Ever since April of 1945, when Adagio for Strings was performed during the radio announcement of Franklin D. Roosevelt’s death, the work’s contemplative dignity has established it as an anthem of national mourning. The Adagio was also performed at the funerals of John F. Kennedy, Albert Einstein, and Prince Rainier of Monaco, and it was often heard at memorial events in the days following the attacks of September 11, 2001. The piece has also served as a haunting accompaniment for numerous films, including David Lynch’s The Elephant Man and Oliver Stone’s Platoon.

In fact, Barber did not compose the piece in the spirit of mourning or lament.
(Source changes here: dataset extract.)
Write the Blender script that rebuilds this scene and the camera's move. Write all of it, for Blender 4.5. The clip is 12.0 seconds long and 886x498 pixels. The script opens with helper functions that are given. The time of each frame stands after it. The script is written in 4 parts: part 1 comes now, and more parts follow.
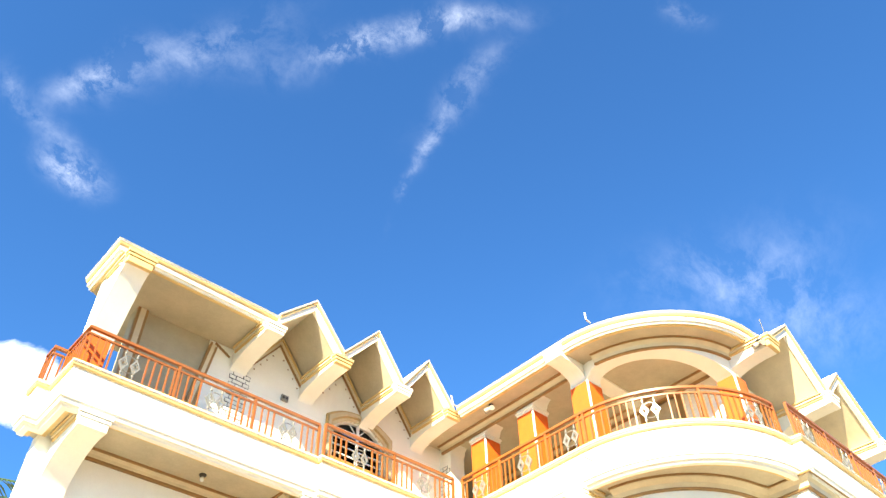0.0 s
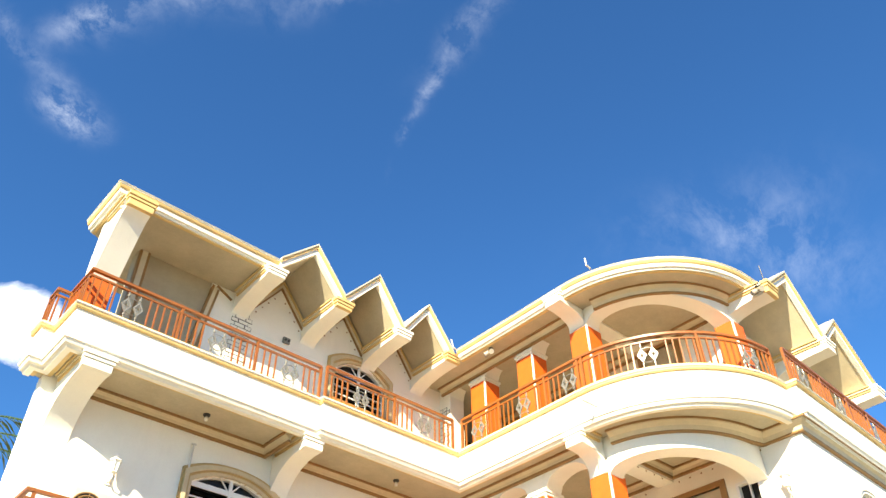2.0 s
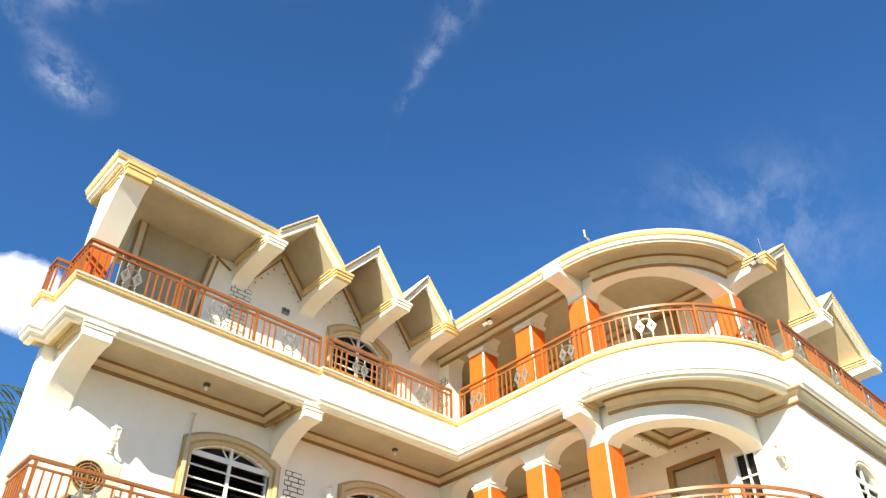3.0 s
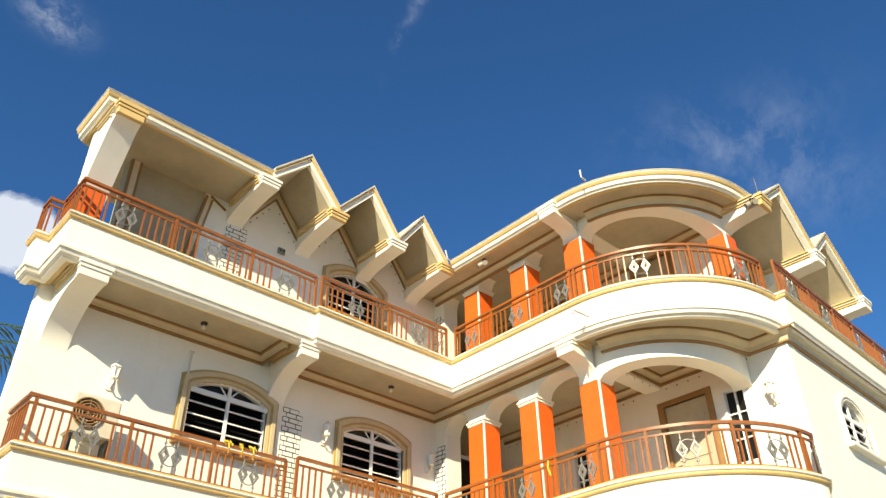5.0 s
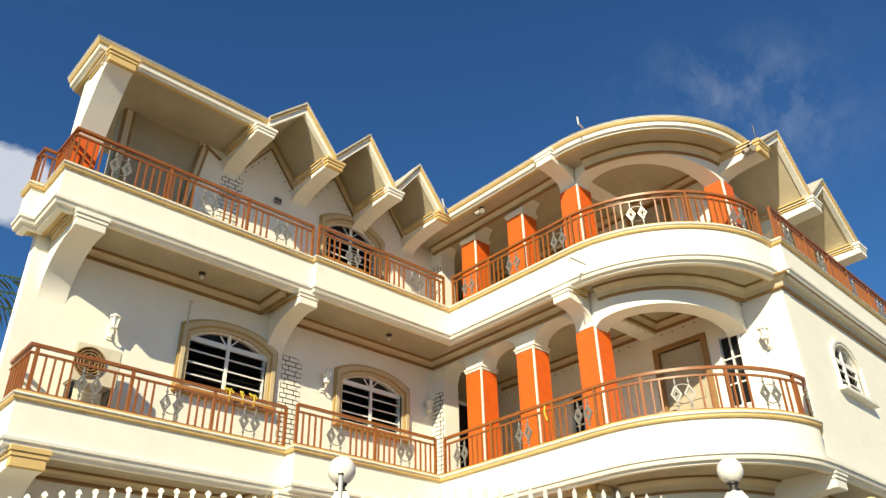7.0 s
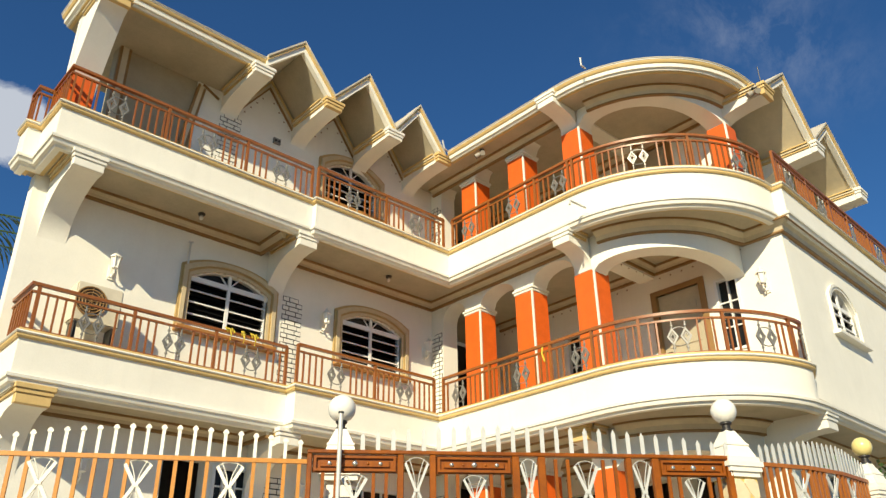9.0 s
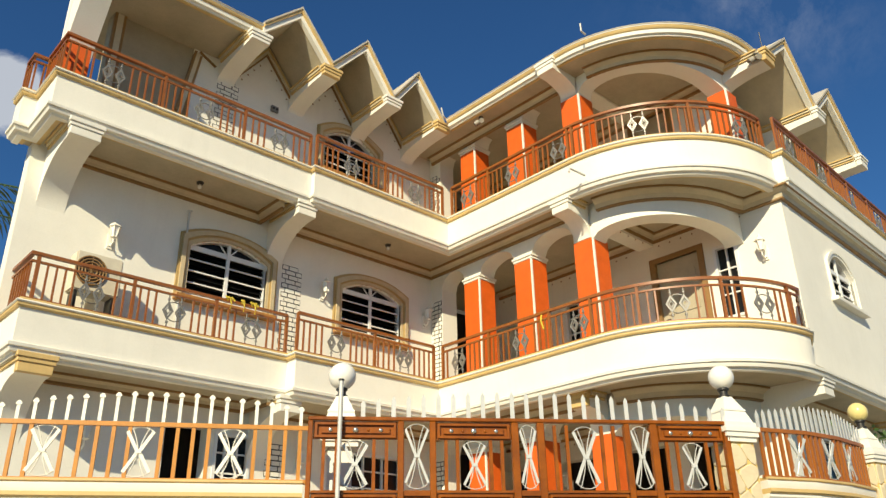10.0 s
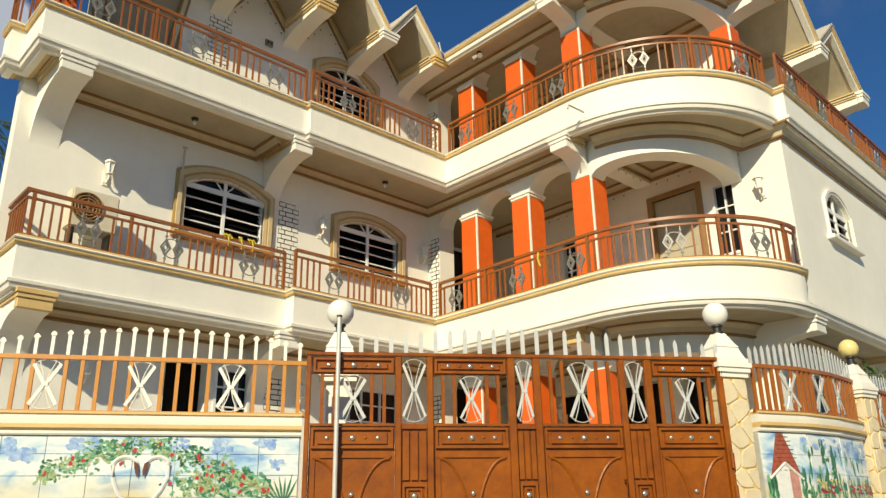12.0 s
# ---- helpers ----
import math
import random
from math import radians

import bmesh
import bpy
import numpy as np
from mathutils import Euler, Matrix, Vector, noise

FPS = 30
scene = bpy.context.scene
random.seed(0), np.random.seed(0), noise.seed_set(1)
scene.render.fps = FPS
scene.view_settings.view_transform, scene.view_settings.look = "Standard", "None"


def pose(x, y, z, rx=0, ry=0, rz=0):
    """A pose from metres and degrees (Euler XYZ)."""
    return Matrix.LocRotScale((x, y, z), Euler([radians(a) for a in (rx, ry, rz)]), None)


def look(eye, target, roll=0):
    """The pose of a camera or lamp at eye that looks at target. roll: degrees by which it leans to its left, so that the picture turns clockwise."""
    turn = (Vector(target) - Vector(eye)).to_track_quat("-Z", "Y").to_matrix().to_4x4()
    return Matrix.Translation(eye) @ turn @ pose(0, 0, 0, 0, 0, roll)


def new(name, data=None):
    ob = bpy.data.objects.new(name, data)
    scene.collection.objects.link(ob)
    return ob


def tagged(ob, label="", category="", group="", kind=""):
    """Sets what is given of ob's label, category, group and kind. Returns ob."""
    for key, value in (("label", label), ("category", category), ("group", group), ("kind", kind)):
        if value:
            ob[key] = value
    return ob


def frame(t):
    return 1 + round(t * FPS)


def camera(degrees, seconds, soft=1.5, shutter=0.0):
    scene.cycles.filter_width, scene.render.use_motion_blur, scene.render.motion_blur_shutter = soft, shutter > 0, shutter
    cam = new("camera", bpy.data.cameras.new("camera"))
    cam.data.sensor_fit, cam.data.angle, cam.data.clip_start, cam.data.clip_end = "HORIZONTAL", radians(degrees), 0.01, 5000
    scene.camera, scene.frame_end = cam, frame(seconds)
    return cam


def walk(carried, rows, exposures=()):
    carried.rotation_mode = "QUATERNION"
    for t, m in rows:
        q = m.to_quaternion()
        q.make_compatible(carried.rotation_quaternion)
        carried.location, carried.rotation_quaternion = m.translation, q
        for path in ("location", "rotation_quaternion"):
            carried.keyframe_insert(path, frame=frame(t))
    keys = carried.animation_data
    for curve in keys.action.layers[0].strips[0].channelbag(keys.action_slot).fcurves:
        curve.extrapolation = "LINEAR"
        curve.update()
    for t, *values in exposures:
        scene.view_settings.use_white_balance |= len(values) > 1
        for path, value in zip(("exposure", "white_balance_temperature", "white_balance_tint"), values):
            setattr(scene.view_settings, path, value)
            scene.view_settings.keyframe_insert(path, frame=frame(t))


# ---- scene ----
cam = camera(58.5, 12.0, soft=1.4)
PATH = [
    (0, pose(0, 0, 1.6, 134.72, 0.96, -41.89)),
    (0.5, pose(0, 0, 1.6, 133.78, 0.75, -42.05)),
    (1, pose(0, 0, 1.6, 132.88, 0.67, -42.06)),
    (1.5, pose(0, 0, 1.6, 131.94, 0.55, -42.14)),
    (2, pose(0, 0, 1.6, 130.72, 0.64, -42.09)),
    (2.5, pose(0, 0, 1.6, 129.60, 0.67, -42.12)),
    (3, pose(0, 0, 1.6, 128.64, 0.54, -42.26)),
    (5, pose(0, 0, 1.6, 124.30, 0.68, -42.57)),
    (5.5, pose(0, 0, 1.6, 123.31, 0.74, -42.62)),
    (6, pose(0, 0, 1.6, 122.31, 0.89, -42.58)),
    (6.5, pose(0, 0, 1.6, 121.47, 1.20, -42.45)),
    (7, pose(0, 0, 1.6, 120.58, 1.09, -42.57)),
    (9, pose(0, 0, 1.6, 116.40, 0.76, -42.77)),
    (9.5, pose(0, 0, 1.6, 115.22, 0.79, -42.79)),
    (10, pose(0, 0, 1.6, 114.10, 0.94, -42.75)),
    (10.5, pose(0, 0, 1.6, 113.02, 0.90, -42.80)),
    (11, pose(0, 0, 1.6, 111.97, 0.78, -42.91)),
    (11.5, pose(0, 0, 1.6, 110.81, 0.91, -42.89)),
    (12, pose(0, 0, 1.6, 109.57, 0.90, -42.98)),
]
walk(cam, PATH, exposures=[(0.0, 2.10, 6850, 10), (1.5, 1.74, 6850, 10), (3.0, 1.36, 6850, 10), (5.0, 0.86, 6850, 10), (6.5, 0.62, 6850, 10), (9.5, 0.34, 6850, 10), (12.0, 0.12, 6850, 10)])

# ---- light ----
SUN = Vector((-1.75, -1.0, 1.17)).normalized()
sun = new("sun", bpy.data.lights.new("sun", "SUN"))
sun.data.energy, sun.data.angle, sun.data.color = 5.0, radians(0.53), (1.0, 0.91, 0.66)
sun.matrix_world = look(SUN * 50, (0, 0, 0))

world = bpy.data.worlds.new("sky")
scene.world = world
world.use_nodes = True
WN, WL = world.node_tree.nodes, world.node_tree.links
WN.clear()
w_out = WN.new("ShaderNodeOutputWorld")
w_bg = WN.new("ShaderNodeBackground")
w_bg.inputs["Strength"].default_value = 0.085
w_sky = WN.new("ShaderNodeTexSky")
w_sky.sky_type = "NISHITA"
w_sky.sun_disc = False
w_sky.sun_elevation = math.asin(SUN.z)
w_sky.sun_rotation = math.atan2(SUN.x, SUN.y)
w_sky.air_density, w_sky.dust_density, w_sky.ozone_density = 1.0, 0.25, 2.2
w_co = WN.new("ShaderNodeTexCoord")


def w_math(op, a, b=None, c=None):
    n = WN.new("ShaderNodeMath")
    n.operation = op
    for i, v in enumerate((a, b, c)):
        if v is None:
            continue
        if isinstance(v, (int, float)):
            n.inputs[i].default_value = v
        else:
            WL.new(v, n.inputs[i])
    return n.outputs[0]


def sky_way(bearing, height):
    """Unit vector to a spot of the sky: degrees from +y towards +x, and up."""
    b, h = radians(bearing), radians(height)
    return Vector((math.sin(b) * math.cos(h), math.cos(b) * math.cos(h), math.sin(h)))


def cloud_lobe(a, b, width):
    """Soft streak of cloud between two spots of the sky, each (bearing, height)."""
    p, q = sky_way(*a), sky_way(*b)
    mid, axis = (p + q) / 2, q - p
    half = axis.length / 2
    axis.normalize()
    sub = WN.new("ShaderNodeVectorMath")
    sub.operation = "SUBTRACT"
    WL.new(w_warp, sub.inputs[0])
    sub.inputs[1].default_value = mid
    dot = WN.new("ShaderNodeVectorMath")
    dot.operation = "DOT_PRODUCT"
    WL.new(sub.outputs[0], dot.inputs[0])
    dot.inputs[1].default_value = axis
    ln = WN.new("ShaderNodeVectorMath")
    ln.operation = "LENGTH"
    WL.new(sub.outputs[0], ln.inputs[0])
    along2 = w_math("POWER", w_math("ABSOLUTE", dot.outputs["Value"]), 2.0)
    len2 = w_math("POWER", ln.outputs["Value"], 2.0)
    side2 = w_math("SUBTRACT", len2, along2)
    e = w_math("ADD", w_math("DIVIDE", side2, width * width), w_math("DIVIDE", along2, (half + width) ** 2))
    return w_math("POWER", 2.718, w_math("MULTIPLY", e, -1.6))


w_n1 = WN.new("ShaderNodeTexNoise")
w_n1.inputs["Scale"].default_value, w_n1.inputs["Detail"].default_value = 5.0, 5.0
WL.new(w_co.outputs["Generated"], w_n1.inputs["Vector"])
w_off = WN.new("ShaderNodeVectorMath")
w_off.operation = "MULTIPLY_ADD"
WL.new(w_n1.outputs["Color"], w_off.inputs[0])
w_off.inputs[1].default_value, w_off.inputs[2].default_value = (0.10, 0.10, 0.10), (-0.05, -0.05, -0.05)
w_add = WN.new("ShaderNodeVectorMath")
w_add.operation = "ADD"
WL.new(w_co.outputs["Generated"], w_add.inputs[0])
WL.new(w_off.outputs[0], w_add.inputs[1])
w_warp = w_add.outputs[0]
w_n2 = WN.new("ShaderNodeTexNoise")
w_n2.inputs["Scale"].default_value, w_n2.inputs["Detail"].default_value, w_n2.inputs["Roughness"].default_value = 17.0, 10.0, 0.68
WL.new(w_add.outputs[0], w_n2.inputs["Vector"])
CLOUDS = [((3.5, 49.1), (8.4, 53.2), 0.018, 0.62),
          ((9.0, 53.3), (18.9, 58.4), 0.030, 0.32),
          ((26.6, 57.0), (37.3, 59.9), 0.017, 1.0),
          ((37.3, 59.9), (52.1, 61.3), 0.017, 0.6),
          ((16.0, 55.5), (26.0, 57.5), 0.030, 0.10),
          ((2.1, 46.8), (6.0, 46.2), 0.016, 0.32),
          ((5.0, 44.8), (6.8, 44.9), 0.020, 1.15),
          ((-1.9, 48.5), (0.8, 47.2), 0.014, 0.25),
          ((38.0, 46.1), (40.7, 50.7), 0.007, 0.5),
          ((40.7, 50.7), (42.6, 54.0), 0.011, 0.62),
          ((42.6, 54.0), (50.3, 58.3), 0.022, 0.32),
          ((72.9, 58.1), (75.1, 56.7), 0.014, 0.25),
          ((61.9, 39.2), (74.5, 38.9), 0.05, 0.18),
          ((69.7, 38.4), (77.0, 33.8), 0.05, 0.20)]
thin = None
for spot_a, spot_b, wide, power in CLOUDS:
    lobe = w_math("MULTIPLY", cloud_lobe(spot_a, spot_b, wide), power)
    thin = lobe if thin is None else w_math("ADD", thin, lobe)
ragged = WN.new("ShaderNodeMapRange")
ragged.inputs["From Min"].default_value, ragged.inputs["From Max"].default_value = 0.42, 0.80
WL.new(w_n2.outputs["Fac"], ragged.inputs["Value"])
wisp = w_math("MULTIPLY", thin, w_math("ADD", ragged.outputs["Result"], 0.03))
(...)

Marked Molto adagio espressivo cantando (very slowly, with songlike expressiveness), he considered it to be an intimate meditation and was inspired by a short, passionate poem from Virgil’s Aeneid, presented below in a translation by Robert Pinsky:

The Wave

As when far off in the middle of the ocean

A breast-shaped curve of wave begins to whiten

And rise above the surface, then rolling on

Gathers and gathers until it reaches land

Huge as a mountain and crashes among the rocks

With a prodigious roar, and what was deep

Comes churning up from the bottom in mighty swirls

Of sunken sand and living things and water . . .

So in the springtime every race of people

And all the creatures on earth or in the water,

Wild animals and flocks and all the birds

In all their painted colors, all rush to charge

Into the fire that burns them: love moves them all.

The arch form of the Adagio perfectly captures the poetic image of an ever-expanding sea swell, rising inexorably to a massive climax and then, having spent its accumulated force, rapidly dissipating. The piece unfolds organically from a pianissimo melodic cell first heard in the first violin. The theme weaves its way through the string texture as the dynamics gradually increase and the music ascends into the highest instrumental registers. An intense, sustained fortissimo climax is followed by a moment of silence and then a soothing pianissimo reiteration of the climactic chords two octaves below. A few peaceful transitional chords bring the music back to the original melodic motive, heard in the first violin and doubled an octave below by the viola. The musical journey ends in resignation, as the first five notes of the piece are slowly reiterated in the lowest register of the violin over a simple, sustained, F-Major triad.